With this in mind, it’s very hard not to view this new holiday as a PR stunt by the Canadian Government. They were really on the backfoot after the Wet’suwet’en protests and now they’re trying to rehabilitate themselves and reclaim some of the legitimacy they lost amidst all the RCMP crackdowns and mass arrests that took place back then…and are taking place again at Fairy Creek. They wanted to put reconciliation back onto everyone’s lips and make it seem like they care, despite having done nothing to alleviate the suffering of oppressed Indigenous communities.
As I took part in the event at Royal City Park, I couldn’t help but think of the word “catharsis”. The event could have been framed as a way to “blow off steam” and vent emotion before effectively returning to normal. Aristotle, that arch-misogynist and apologist for slavery, talked approvingly about tragic dramas that were put on once per year in the Athenian amphitheater; describing how they allowed men in particular to let their pent-up emotions go so they could be cool-headed and rational for the rest of the year. It was like a social safety valve. With regard to the truth and reconciliation ceremonies on September 30, not only settlers but Indigenous people as well, including residential school survivors, were given an official outlet for their grief, which Trudeau and his government hopes can be kept contained and manageable.
Another thing that the ceremony reminded me of was Edmund Burke’s political ideology of “reconciliation”. Burke was the 18th century founder of modern conservative politics and sought to “reconcile” the masses of working class and oppressed people to the system by invoking the idea of a shared history and a supposedly “harmonious” past where everybody got along and knew their place.

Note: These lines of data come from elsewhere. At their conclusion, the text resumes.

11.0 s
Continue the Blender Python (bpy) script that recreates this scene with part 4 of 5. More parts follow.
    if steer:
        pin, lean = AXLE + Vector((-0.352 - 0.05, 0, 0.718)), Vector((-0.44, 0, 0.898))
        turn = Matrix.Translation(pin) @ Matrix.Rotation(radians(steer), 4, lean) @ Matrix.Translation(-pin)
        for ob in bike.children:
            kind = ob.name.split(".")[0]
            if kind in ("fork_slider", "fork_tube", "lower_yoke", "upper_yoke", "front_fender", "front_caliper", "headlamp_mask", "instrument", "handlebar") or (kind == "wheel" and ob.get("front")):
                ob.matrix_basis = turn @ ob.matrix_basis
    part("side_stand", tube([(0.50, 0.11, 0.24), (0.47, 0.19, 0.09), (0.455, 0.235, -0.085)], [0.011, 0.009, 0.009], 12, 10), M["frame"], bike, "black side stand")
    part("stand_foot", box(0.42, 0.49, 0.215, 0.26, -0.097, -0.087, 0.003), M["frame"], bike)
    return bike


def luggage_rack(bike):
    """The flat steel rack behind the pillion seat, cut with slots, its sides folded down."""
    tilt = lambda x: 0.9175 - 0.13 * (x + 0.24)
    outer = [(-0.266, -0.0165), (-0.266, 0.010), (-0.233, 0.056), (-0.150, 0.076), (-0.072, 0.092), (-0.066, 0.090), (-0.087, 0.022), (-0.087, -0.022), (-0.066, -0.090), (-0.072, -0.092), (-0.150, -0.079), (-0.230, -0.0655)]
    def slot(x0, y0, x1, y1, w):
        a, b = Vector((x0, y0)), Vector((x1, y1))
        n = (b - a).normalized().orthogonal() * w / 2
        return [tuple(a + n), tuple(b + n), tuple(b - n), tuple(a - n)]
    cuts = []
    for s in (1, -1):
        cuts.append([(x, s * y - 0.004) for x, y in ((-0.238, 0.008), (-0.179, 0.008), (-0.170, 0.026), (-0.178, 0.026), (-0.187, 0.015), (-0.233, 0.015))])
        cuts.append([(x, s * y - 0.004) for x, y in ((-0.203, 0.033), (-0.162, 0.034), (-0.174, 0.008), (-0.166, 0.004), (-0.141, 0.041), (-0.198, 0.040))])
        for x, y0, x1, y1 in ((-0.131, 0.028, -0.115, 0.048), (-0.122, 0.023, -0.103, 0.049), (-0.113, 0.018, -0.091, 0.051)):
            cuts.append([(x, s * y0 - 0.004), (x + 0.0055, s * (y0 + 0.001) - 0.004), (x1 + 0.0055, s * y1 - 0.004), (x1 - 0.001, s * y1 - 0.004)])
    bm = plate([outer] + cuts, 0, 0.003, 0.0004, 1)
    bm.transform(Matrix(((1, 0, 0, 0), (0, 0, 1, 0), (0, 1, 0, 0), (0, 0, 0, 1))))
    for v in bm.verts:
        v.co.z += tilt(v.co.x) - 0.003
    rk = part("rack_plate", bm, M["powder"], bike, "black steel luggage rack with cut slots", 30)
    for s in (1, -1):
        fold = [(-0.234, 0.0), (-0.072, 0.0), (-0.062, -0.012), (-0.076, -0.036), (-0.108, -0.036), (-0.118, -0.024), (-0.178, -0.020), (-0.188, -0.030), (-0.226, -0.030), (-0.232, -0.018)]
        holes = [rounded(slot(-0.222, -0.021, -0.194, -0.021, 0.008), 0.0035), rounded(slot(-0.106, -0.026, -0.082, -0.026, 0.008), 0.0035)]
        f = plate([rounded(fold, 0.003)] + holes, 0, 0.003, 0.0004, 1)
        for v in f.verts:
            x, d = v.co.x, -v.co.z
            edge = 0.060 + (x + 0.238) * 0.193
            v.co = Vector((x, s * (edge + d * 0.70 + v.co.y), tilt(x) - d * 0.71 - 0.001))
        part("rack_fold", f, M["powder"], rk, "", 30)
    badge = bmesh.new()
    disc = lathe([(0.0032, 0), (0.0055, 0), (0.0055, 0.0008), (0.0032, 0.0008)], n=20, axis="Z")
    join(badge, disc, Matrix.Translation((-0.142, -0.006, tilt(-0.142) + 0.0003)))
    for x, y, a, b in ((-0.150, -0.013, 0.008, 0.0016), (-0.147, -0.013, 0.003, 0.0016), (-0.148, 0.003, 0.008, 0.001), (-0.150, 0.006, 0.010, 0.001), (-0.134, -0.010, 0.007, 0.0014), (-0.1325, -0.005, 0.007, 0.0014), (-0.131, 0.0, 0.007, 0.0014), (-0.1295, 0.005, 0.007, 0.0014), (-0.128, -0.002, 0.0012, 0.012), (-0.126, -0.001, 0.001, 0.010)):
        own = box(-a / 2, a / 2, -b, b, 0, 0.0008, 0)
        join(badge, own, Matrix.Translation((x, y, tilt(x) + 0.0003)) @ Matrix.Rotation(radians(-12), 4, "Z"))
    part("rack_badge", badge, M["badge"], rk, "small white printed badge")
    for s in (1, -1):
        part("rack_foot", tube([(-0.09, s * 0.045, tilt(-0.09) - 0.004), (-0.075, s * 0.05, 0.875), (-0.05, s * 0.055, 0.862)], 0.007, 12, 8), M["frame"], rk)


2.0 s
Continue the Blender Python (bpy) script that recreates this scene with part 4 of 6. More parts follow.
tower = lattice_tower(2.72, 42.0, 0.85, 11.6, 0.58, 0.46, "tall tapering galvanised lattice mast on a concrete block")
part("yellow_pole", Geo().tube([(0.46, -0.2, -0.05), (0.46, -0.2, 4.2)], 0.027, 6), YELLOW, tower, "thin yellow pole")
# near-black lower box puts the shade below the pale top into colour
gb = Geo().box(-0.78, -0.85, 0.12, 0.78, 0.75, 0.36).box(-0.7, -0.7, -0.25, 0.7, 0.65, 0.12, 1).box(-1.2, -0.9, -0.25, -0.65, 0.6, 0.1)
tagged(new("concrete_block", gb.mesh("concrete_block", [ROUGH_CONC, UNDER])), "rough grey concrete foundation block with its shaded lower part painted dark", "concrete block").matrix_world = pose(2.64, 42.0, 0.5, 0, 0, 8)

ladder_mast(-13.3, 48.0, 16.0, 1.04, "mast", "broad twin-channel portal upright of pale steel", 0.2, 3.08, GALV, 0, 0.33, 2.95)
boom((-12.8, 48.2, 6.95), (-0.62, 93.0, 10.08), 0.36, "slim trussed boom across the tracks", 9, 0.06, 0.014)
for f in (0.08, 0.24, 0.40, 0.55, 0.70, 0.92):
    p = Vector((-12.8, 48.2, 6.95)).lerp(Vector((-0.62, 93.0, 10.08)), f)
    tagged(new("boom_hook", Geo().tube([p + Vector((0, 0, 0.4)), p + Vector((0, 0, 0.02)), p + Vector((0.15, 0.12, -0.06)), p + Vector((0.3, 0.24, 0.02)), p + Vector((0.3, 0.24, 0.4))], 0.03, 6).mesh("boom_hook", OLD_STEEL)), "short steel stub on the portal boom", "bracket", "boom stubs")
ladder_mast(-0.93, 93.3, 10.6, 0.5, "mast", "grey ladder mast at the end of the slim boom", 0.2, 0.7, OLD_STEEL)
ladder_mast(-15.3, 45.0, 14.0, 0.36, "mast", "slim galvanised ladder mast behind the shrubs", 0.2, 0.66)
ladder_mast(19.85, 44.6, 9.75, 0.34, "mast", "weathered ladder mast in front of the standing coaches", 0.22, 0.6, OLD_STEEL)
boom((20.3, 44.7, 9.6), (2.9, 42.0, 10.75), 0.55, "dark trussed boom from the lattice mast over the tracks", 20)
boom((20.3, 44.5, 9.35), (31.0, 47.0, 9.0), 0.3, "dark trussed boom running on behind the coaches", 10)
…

It’s an inherently reactionary idea, but Trudeau is basically pushing the same thing here today. Reconciliation implies that there was a time when settlers and Indigenous peoples lived together in peace, and that this time can be returned to somehow. This is nonsense. As some commentators pointed out on September 30, settler interactions with Indigenous nations were always characterized by colonial violence, culminating in the genocidal violence of the residential school system and other violent attempts to eradicate Indigenous culture and communities entirely. There is no promised land to go back to or rebuild. Any justice that we can forge will be in the context of a new system that allows justice to be built in this land.

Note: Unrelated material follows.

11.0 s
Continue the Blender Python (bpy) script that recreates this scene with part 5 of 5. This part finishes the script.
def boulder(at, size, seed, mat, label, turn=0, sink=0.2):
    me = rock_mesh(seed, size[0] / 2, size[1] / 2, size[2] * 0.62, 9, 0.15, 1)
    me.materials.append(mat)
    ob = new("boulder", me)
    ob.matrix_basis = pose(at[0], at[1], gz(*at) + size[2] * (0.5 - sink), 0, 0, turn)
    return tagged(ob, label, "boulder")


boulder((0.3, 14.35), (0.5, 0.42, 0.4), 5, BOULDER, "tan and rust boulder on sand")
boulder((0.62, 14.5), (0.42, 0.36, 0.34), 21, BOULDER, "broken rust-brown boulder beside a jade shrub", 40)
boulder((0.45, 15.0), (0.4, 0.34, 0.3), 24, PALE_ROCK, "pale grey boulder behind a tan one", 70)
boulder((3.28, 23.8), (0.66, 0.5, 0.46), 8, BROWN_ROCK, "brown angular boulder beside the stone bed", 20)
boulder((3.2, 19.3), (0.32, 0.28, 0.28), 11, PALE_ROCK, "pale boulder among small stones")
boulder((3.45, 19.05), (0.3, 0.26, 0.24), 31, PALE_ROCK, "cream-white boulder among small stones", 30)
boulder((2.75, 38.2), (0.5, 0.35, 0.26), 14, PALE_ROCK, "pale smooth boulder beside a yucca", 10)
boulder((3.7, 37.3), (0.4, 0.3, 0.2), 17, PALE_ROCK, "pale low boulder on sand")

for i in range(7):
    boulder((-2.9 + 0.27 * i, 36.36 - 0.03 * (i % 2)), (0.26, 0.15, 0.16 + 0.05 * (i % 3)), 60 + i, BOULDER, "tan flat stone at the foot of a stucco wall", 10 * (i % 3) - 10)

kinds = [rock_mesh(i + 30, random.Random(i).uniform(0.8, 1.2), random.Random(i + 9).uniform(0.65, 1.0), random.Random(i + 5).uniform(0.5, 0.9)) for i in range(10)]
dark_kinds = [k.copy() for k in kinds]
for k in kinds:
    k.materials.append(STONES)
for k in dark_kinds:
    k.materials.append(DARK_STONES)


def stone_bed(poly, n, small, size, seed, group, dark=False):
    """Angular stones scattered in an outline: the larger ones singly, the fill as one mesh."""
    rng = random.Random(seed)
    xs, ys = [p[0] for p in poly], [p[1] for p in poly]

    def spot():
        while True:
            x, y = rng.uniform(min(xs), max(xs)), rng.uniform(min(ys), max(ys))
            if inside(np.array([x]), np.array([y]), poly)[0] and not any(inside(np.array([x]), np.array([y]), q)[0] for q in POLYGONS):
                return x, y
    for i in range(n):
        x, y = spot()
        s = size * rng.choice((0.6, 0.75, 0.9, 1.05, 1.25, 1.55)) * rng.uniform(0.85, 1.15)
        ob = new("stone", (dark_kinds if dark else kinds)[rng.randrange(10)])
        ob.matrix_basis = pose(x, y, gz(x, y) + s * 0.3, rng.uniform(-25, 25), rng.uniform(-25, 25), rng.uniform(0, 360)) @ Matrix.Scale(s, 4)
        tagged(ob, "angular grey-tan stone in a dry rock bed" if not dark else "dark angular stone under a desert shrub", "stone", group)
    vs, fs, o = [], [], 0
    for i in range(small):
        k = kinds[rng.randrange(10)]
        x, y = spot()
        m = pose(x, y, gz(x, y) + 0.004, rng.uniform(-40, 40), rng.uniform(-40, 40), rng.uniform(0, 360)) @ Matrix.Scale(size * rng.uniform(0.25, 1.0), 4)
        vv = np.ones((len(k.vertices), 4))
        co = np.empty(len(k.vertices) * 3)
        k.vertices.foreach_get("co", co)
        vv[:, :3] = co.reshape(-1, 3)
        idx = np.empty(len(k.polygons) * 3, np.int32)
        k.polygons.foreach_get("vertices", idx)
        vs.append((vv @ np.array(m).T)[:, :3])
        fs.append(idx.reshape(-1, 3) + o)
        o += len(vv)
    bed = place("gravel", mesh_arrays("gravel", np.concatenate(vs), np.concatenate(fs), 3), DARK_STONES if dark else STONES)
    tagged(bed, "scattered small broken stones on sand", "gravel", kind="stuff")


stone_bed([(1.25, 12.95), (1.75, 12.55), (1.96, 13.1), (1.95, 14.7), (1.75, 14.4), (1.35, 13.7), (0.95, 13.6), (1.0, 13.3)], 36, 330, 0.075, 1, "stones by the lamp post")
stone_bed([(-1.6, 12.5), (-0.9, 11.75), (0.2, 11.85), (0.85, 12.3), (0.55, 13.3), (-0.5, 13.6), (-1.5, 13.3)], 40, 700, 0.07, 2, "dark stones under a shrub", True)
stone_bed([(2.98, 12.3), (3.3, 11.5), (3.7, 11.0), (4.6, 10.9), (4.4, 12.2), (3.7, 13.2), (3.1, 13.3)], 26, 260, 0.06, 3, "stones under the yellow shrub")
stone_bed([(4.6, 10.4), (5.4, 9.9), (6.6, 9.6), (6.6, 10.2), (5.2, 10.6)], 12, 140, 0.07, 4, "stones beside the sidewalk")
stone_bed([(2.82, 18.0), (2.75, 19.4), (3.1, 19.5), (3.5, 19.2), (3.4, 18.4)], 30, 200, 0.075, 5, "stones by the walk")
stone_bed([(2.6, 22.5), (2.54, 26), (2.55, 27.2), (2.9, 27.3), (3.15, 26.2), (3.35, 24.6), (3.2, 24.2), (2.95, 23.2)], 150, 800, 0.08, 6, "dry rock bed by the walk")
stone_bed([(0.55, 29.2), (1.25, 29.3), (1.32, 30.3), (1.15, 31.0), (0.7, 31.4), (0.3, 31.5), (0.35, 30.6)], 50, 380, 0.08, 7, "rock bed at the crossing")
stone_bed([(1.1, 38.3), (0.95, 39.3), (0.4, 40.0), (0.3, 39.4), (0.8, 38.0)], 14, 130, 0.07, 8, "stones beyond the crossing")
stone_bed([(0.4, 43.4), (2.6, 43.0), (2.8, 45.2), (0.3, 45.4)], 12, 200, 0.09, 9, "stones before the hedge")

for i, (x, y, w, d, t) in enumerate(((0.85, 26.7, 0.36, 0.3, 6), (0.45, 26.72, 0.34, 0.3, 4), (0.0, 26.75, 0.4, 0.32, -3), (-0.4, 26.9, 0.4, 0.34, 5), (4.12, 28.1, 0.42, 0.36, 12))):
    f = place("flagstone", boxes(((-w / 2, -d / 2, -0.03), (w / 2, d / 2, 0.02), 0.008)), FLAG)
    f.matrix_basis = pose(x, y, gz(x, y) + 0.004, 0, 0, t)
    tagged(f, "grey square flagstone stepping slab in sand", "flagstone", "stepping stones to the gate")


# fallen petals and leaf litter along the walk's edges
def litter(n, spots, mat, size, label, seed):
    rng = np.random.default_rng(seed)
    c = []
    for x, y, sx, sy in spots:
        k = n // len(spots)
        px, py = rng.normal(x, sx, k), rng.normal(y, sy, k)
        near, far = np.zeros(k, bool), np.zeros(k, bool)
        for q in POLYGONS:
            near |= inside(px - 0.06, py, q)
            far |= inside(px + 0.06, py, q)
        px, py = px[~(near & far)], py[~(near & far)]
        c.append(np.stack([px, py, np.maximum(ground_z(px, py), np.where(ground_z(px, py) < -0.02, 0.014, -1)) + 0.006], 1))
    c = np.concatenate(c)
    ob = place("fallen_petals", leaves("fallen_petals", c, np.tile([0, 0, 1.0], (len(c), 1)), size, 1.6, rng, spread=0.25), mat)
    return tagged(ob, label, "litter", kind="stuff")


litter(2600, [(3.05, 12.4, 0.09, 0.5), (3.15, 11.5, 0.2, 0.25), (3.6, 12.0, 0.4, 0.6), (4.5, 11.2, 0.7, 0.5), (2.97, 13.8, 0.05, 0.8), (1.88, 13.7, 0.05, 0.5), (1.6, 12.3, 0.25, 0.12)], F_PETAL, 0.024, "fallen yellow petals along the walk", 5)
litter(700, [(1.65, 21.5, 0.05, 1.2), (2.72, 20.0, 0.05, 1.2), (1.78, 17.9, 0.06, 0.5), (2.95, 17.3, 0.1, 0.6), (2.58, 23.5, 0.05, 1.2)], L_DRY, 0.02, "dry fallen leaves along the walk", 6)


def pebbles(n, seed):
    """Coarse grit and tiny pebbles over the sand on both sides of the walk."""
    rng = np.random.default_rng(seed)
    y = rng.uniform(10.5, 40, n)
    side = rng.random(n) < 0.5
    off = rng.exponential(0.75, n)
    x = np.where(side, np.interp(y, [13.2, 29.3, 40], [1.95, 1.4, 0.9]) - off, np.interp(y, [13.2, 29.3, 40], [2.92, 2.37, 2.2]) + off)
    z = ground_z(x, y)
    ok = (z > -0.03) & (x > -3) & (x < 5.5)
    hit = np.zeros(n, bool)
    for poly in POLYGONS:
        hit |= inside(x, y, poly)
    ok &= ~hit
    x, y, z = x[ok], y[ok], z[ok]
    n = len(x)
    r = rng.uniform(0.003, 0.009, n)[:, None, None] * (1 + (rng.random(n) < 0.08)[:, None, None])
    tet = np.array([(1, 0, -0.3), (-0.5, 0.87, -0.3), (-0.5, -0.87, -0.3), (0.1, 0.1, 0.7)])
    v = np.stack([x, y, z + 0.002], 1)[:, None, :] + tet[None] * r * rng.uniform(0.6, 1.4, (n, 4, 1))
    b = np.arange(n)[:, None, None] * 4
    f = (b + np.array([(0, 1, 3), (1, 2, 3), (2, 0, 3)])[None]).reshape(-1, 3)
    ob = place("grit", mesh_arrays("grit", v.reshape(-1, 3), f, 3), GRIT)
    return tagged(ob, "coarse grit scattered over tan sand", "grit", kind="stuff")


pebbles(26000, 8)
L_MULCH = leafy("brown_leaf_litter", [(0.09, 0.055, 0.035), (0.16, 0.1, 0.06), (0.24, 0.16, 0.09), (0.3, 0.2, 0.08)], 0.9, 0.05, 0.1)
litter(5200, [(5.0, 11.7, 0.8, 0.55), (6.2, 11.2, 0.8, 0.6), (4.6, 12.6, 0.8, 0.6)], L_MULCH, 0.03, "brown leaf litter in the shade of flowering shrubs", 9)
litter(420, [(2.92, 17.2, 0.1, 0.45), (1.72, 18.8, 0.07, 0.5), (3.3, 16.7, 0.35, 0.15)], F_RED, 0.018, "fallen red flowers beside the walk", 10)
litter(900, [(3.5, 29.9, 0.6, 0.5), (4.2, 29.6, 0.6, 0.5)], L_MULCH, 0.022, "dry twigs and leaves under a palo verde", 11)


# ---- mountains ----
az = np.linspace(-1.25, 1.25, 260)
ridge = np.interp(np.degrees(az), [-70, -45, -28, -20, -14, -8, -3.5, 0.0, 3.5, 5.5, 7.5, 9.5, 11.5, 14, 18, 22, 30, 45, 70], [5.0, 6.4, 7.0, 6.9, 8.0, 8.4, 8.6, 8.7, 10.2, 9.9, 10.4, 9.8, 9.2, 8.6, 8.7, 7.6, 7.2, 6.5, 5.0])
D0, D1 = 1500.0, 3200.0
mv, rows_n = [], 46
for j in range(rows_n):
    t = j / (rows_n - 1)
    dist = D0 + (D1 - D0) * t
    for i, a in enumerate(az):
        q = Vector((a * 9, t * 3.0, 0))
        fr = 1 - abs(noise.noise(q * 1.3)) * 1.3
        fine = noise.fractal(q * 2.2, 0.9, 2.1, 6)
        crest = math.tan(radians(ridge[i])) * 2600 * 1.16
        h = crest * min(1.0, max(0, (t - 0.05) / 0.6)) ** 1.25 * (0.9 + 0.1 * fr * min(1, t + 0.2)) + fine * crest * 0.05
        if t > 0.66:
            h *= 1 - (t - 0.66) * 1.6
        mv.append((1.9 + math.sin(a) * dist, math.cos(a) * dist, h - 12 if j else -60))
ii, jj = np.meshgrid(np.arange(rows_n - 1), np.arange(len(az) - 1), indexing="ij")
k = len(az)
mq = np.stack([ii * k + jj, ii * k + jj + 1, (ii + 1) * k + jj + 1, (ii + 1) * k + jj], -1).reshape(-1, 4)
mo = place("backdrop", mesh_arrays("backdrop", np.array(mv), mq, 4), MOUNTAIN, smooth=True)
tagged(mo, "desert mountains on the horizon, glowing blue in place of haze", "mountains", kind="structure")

Dismantling colonialism in Canada will be very hard. Even though we’ve seen settler-colonial regimes fall in the past, they’ve been very different from the modern Canadian context. Apartheid South Africa was propped up by a hyper-militarized settler minority that used brutal violence to suppress the Indigenous masses of Black South Africans. Colonial Algeria in the 1950s was treated as an extension of France itself and had a White minority population numbering in the millions, yet the indigenous population still outnumbered it many times over and was able to fight for independence.
In Canada the Indigenous population is a small minority, surrounded by great masses of settlers. No country like this has ever successfully decolonized. The genocide here was so bad that it reduced Indigenous people to minority status on their own land. In terms of decolonization, we’re in uncharted territory here. Settlers are going to have to be part of any anti-colonial liberation struggle, but for that to happen, settlers are going to have to want something better for themselves. You cannot build a revolution on altruism. Many struggles, from labor to the environment, are going to have to combine in the struggle for Indigenous liberation if justice is to be done and colonialism finally overthrown on occupied Turtle Island.
In this year’s federal election, the Communist Party of Canada campaigned on a “new, equal & voluntary partnership” that would recognize the right of nations within Canada to self-determination, up to and including secession and draft a new constitution based on an equal, voluntary partnership of Indigenous nations, Quebec, Acadians, and English-speaking Canada. This was in addition to ensuring a just settlement of Indigenous land claims, respecting Indigenous rights under the UN Declaration on the Rights of Indigenous People (UNDRIP) to veto pipelines and development on and near their lands, as well as enacting the Calls to Action of the Truth and Reconciliation Commission, and the Inquiry into Missing and Murdered Indigenous Women and Girls. This was the only electoral platform that I saw that really challenged the foundations of colonialism and called for radical change. The empty words that most politicians speak about guaranteeing the rights of Indigenous people don’t mean much when the fundamental oppressive relationships of settler-colonialism remain intact, Indigenous people remain marginalized and the prisons remain packed with them. Society as a whole needs to be re-structured for genuine decolonization to be achieved. It’s not impossible, but for such revolutionary change to happen, all the peoples of this land have to want something more.